(Extracted material)

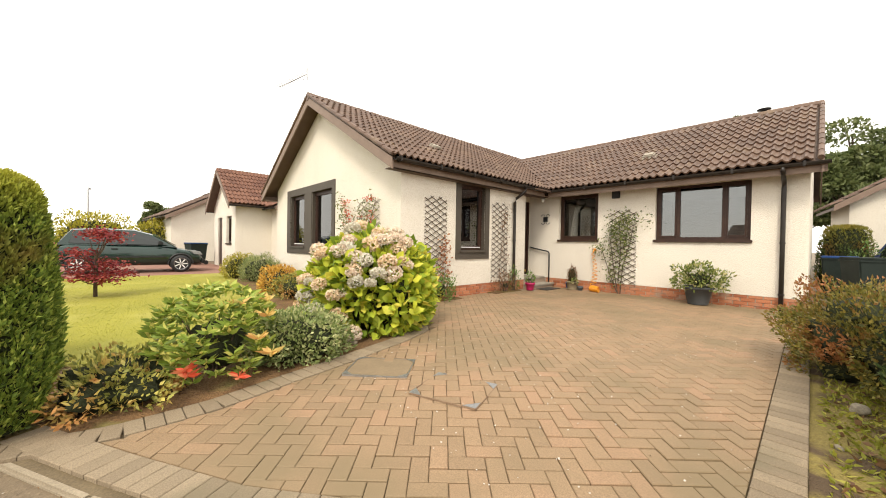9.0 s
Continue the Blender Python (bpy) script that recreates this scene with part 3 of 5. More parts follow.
---
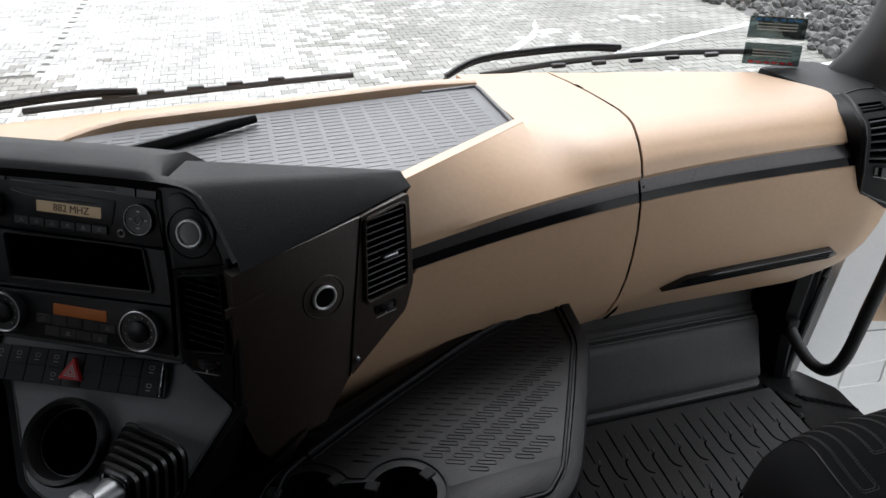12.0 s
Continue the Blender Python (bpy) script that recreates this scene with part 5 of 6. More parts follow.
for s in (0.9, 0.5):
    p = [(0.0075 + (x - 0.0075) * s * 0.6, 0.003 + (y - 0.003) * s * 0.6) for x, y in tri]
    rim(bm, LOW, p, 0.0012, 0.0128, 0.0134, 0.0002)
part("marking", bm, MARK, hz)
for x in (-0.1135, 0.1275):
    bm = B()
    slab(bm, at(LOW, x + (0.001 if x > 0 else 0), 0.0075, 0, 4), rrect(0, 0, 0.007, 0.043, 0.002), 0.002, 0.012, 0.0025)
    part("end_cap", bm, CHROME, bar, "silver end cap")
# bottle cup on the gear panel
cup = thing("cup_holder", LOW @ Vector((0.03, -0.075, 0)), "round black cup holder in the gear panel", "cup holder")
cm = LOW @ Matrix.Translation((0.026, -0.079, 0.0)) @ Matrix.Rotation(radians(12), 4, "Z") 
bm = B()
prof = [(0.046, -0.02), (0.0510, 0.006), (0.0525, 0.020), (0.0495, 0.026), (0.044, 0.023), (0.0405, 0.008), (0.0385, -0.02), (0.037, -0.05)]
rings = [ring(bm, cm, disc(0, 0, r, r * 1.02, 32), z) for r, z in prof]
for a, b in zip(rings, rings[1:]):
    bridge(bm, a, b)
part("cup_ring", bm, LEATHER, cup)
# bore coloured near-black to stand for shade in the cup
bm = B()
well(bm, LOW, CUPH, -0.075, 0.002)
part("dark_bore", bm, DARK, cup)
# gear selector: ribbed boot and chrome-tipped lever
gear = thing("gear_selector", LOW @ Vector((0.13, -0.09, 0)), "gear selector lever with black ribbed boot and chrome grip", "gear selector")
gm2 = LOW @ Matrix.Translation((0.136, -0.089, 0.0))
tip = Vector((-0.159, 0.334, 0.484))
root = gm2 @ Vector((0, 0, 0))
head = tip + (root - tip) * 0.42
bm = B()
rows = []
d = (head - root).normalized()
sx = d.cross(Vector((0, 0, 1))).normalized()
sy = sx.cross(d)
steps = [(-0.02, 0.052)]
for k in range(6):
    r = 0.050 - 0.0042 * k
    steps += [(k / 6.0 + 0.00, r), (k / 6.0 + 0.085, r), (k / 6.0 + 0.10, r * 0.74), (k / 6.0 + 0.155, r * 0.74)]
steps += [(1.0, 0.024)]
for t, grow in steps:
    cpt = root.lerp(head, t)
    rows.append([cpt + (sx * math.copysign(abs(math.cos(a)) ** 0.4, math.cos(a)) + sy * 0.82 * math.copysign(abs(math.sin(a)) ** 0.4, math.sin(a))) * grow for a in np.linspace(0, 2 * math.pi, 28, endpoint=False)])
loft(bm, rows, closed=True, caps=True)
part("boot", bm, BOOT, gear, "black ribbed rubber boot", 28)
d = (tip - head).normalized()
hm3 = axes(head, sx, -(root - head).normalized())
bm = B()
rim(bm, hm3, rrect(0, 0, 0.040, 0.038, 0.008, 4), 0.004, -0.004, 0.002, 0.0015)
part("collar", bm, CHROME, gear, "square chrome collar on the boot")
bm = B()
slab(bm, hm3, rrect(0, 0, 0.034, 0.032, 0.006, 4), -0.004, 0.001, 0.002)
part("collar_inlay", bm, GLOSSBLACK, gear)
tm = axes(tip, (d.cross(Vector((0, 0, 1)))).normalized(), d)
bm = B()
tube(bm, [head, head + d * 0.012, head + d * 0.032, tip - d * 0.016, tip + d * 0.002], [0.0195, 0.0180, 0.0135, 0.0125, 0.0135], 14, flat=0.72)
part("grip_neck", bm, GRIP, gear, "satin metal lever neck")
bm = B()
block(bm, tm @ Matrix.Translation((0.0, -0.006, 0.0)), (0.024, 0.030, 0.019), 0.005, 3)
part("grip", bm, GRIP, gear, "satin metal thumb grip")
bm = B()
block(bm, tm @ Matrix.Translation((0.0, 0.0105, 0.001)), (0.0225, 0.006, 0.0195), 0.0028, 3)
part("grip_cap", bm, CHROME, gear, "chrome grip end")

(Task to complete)
Which lines hold the word "Python"? Copy every one of them.

(Response to the exercise)
Continue the Blender Python (bpy) script that recreates this scene with part 3 of 5. More parts follow.
Continue the Blender Python (bpy) script that recreates this scene with part 5 of 6. More parts follow.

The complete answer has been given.